LISTING
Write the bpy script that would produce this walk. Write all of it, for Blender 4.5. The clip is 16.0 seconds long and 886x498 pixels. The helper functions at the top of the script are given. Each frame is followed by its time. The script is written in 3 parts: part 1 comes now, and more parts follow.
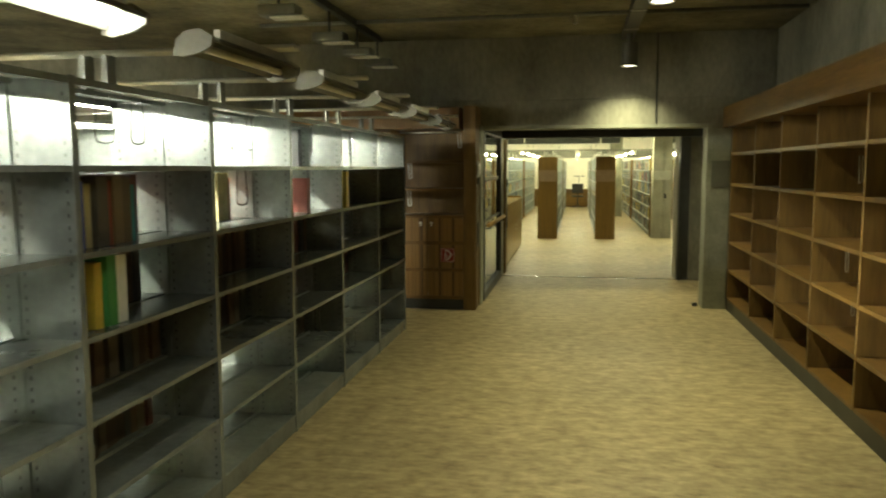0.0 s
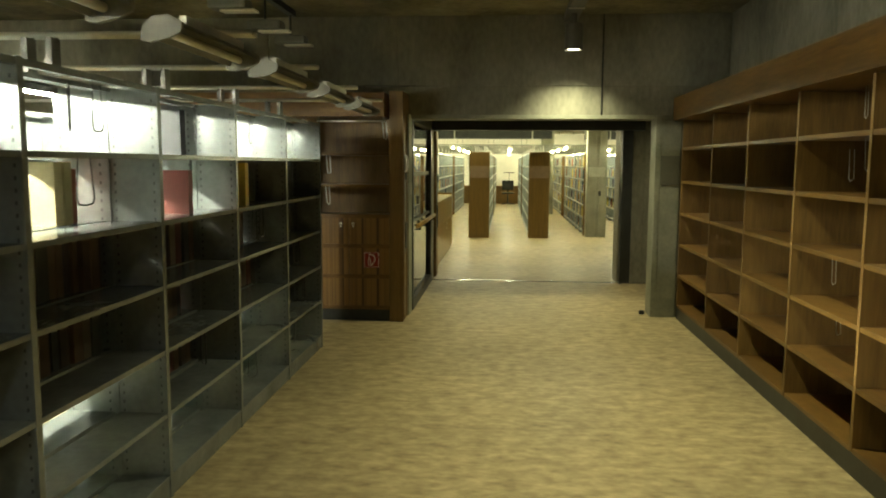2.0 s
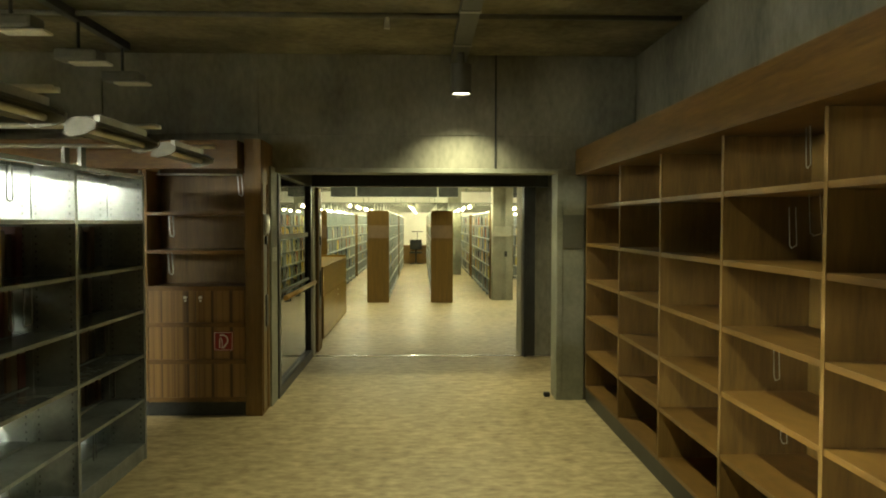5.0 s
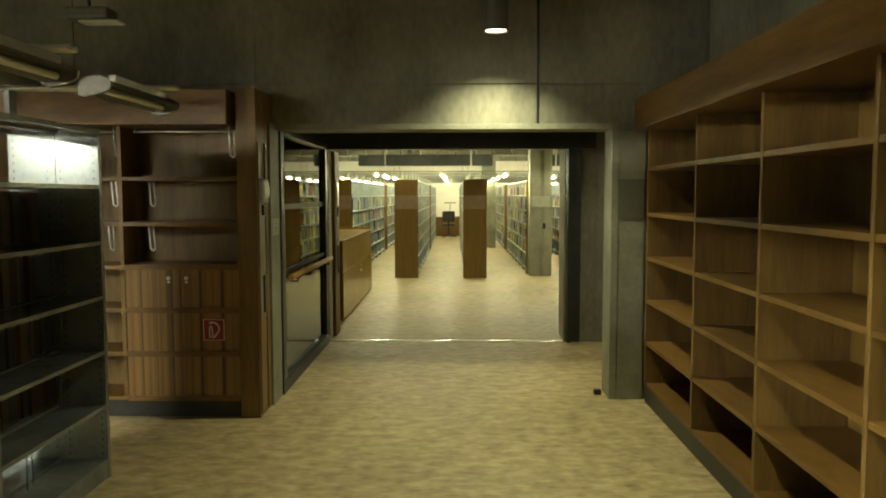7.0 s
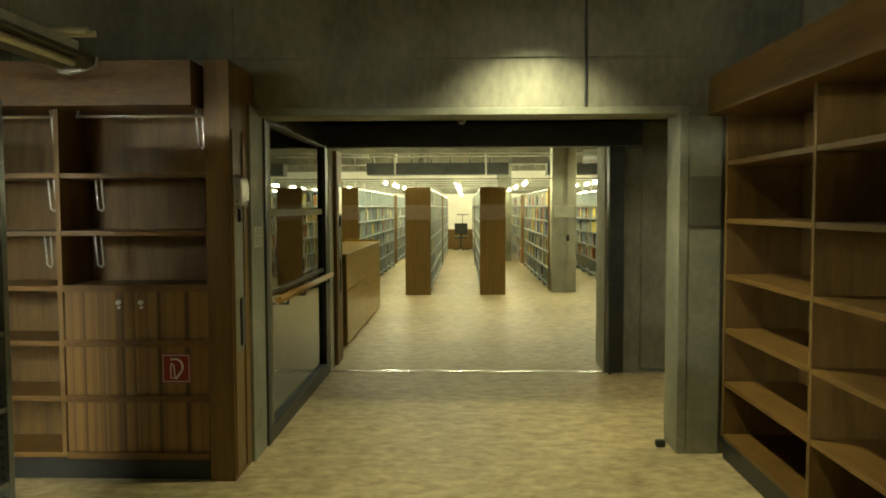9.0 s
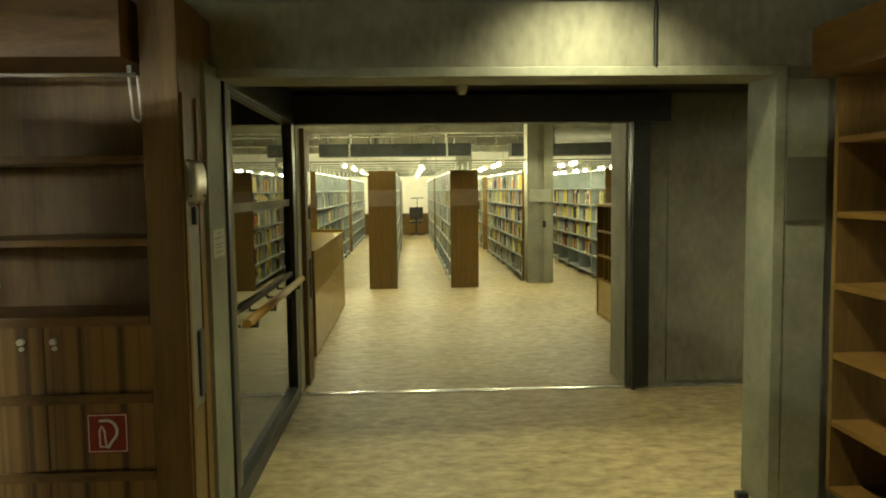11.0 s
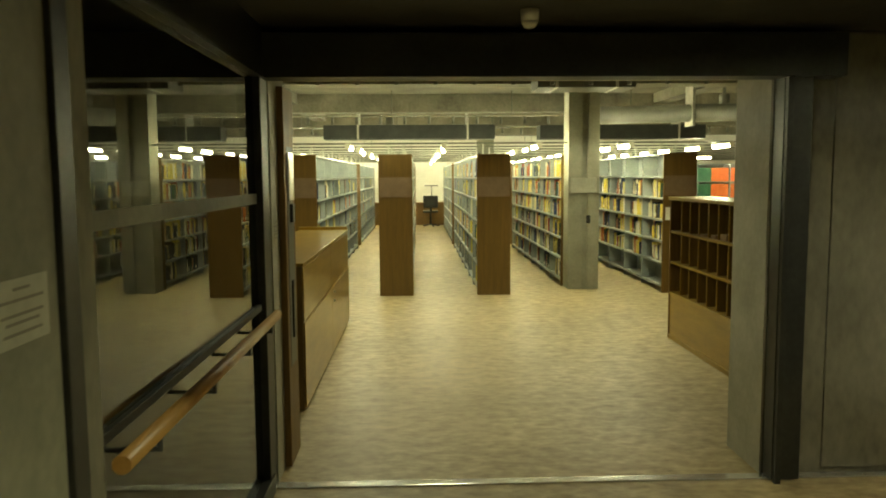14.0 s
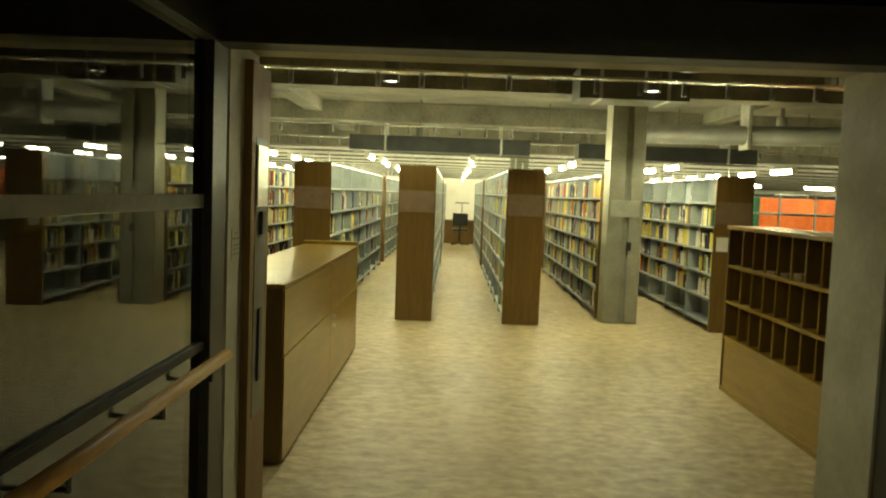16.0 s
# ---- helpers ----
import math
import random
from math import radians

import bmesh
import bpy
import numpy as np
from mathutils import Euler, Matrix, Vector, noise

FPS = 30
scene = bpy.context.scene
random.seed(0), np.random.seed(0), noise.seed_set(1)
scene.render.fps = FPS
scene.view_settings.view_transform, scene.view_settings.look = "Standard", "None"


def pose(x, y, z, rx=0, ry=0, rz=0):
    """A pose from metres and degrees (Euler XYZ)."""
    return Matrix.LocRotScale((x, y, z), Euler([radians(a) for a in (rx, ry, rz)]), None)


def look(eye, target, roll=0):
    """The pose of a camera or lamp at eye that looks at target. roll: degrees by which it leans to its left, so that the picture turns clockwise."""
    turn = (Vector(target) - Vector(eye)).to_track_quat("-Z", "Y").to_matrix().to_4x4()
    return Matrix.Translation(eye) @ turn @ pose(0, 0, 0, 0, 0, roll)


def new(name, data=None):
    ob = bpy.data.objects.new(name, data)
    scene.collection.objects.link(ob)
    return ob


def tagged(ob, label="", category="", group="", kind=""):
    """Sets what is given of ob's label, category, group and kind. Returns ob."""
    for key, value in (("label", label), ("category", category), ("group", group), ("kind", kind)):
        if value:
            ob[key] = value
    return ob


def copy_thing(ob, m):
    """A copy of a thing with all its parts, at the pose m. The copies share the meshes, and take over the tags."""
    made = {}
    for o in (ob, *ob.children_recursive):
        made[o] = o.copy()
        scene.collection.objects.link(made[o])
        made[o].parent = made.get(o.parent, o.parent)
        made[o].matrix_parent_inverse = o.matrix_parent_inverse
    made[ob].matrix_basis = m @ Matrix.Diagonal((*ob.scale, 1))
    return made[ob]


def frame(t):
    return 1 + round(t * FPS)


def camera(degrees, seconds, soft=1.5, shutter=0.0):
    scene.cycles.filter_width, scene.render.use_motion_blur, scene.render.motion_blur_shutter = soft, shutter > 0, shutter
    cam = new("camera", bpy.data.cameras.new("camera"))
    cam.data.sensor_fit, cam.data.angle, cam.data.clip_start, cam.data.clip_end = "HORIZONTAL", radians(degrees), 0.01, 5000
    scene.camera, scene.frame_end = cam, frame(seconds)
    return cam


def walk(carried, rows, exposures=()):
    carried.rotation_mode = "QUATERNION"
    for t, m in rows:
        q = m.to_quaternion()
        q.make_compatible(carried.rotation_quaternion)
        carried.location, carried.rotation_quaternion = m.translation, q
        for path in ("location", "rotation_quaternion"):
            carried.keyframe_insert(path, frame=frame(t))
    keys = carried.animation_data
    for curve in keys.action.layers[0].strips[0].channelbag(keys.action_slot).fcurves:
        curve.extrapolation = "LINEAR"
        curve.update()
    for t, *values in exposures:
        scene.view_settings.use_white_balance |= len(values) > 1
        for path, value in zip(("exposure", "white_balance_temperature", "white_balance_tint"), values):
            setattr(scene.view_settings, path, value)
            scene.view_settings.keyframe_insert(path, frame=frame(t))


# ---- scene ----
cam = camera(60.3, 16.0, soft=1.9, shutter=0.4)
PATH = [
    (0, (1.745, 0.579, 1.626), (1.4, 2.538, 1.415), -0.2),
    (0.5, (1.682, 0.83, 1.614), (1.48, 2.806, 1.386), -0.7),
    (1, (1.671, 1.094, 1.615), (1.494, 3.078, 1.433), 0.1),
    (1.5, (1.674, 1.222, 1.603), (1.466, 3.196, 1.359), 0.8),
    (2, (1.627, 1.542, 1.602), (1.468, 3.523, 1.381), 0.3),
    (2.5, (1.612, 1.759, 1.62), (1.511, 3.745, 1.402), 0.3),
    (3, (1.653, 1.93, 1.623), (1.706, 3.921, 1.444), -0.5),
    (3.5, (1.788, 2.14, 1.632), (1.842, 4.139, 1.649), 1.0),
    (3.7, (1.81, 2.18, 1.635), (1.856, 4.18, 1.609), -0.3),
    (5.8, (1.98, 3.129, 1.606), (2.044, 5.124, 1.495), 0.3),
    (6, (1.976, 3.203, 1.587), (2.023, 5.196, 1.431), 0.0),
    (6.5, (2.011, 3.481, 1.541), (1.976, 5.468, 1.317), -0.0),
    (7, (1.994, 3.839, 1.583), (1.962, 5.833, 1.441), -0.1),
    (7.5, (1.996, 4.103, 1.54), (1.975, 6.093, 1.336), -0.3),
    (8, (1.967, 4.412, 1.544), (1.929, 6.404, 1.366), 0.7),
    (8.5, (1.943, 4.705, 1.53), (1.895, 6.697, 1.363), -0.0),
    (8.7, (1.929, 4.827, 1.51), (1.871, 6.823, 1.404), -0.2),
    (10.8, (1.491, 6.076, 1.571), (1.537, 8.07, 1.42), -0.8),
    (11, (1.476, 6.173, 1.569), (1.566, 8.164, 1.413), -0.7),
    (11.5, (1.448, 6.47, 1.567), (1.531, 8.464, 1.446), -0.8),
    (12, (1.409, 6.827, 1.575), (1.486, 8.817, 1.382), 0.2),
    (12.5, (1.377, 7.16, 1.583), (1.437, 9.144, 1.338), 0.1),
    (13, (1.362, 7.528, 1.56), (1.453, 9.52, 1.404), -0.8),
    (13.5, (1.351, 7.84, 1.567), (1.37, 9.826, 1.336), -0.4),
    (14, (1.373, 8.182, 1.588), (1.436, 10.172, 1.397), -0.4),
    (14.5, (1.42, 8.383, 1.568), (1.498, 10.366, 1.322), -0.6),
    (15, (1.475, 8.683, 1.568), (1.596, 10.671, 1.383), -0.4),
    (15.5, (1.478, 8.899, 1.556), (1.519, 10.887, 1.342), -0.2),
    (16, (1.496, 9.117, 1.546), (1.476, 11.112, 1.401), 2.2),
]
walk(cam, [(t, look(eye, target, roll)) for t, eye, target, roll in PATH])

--

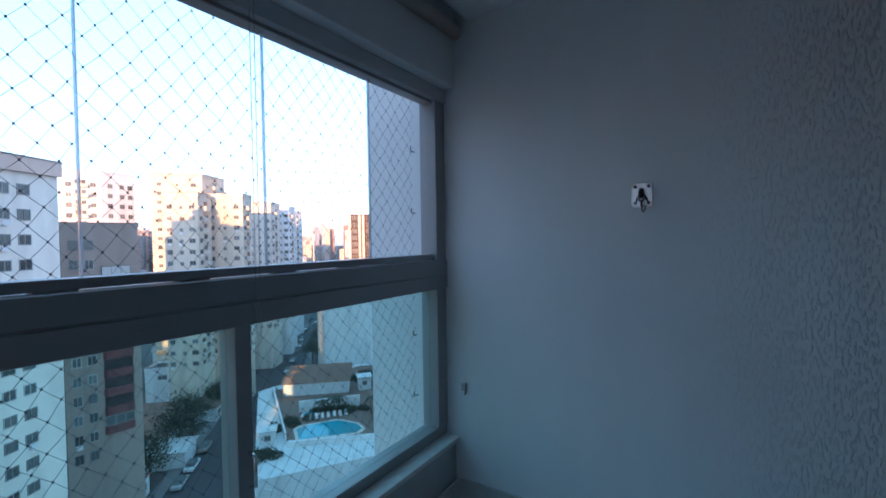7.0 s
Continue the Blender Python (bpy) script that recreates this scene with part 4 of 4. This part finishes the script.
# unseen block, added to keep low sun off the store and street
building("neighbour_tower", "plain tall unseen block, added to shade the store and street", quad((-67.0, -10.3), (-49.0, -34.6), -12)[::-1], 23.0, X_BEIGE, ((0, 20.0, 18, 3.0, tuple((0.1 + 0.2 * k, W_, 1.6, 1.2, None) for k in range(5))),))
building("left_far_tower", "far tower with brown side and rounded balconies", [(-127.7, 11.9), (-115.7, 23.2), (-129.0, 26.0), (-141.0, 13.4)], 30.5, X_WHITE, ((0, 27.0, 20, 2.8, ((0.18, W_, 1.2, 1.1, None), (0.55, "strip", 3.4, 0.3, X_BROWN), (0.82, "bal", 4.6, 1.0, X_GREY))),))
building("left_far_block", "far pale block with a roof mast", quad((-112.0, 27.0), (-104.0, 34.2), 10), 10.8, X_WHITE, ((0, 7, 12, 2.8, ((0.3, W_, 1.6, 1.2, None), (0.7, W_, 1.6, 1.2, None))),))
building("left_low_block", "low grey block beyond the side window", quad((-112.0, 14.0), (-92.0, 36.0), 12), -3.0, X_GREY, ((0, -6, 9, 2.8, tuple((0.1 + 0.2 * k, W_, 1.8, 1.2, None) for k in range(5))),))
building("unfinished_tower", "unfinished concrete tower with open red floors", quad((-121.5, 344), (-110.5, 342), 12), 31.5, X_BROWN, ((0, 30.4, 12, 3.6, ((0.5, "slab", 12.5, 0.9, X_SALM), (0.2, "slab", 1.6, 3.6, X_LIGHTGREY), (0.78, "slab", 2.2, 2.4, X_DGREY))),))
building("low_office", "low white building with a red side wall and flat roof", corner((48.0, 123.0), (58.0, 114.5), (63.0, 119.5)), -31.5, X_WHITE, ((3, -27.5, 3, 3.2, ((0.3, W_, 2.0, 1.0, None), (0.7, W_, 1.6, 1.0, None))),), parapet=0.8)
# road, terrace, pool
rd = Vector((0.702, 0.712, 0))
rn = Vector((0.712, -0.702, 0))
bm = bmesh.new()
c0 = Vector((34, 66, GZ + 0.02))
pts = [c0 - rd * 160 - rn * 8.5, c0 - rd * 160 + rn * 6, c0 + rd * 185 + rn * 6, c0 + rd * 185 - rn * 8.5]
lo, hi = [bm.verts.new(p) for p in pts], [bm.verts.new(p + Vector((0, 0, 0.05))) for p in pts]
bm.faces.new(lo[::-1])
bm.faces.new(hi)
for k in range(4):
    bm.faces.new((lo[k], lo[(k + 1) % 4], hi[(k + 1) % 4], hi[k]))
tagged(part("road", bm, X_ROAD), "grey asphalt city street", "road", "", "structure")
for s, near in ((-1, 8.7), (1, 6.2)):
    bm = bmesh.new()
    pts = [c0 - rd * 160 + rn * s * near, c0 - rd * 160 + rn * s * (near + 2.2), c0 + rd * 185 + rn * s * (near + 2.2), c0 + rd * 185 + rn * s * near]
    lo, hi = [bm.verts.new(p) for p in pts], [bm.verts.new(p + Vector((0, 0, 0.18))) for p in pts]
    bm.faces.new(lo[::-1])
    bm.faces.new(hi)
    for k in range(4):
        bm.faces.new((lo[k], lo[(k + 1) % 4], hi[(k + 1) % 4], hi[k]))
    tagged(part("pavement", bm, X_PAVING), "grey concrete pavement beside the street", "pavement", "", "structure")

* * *

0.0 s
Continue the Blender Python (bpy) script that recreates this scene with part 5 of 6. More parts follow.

OBJECTIVE
Look above for the line with "Write the bpy" and the line with "return Matrix.LocRotScale((x, y, z), Euler([radians(a)", then copy exactly the lines from the first through the second, both kept, with no pictures.

FINISHED EXERCISE
Write the bpy script that would produce this walk. Write all of it, for Blender 4.5. The clip is 16.0 seconds long and 886x498 pixels. The helper functions at the top of the script are given. Each frame is followed by its time. The script is written in 3 parts: part 1 comes now, and more parts follow.
0.0 s
2.0 s
5.0 s
7.0 s
9.0 s
11.0 s
14.0 s
16.0 s
# ---- helpers ----
import math
import random
from math import radians

import bmesh
import bpy
import numpy as np
from mathutils import Euler, Matrix, Vector, noise

FPS = 30
scene = bpy.context.scene
random.seed(0), np.random.seed(0), noise.seed_set(1)
scene.render.fps = FPS
scene.view_settings.view_transform, scene.view_settings.look = "Standard", "None"


def pose(x, y, z, rx=0, ry=0, rz=0):
    """A pose from metres and degrees (Euler XYZ)."""
    return Matrix.LocRotScale((x, y, z), Euler([radians(a) for a in (rx, ry, rz)]), None)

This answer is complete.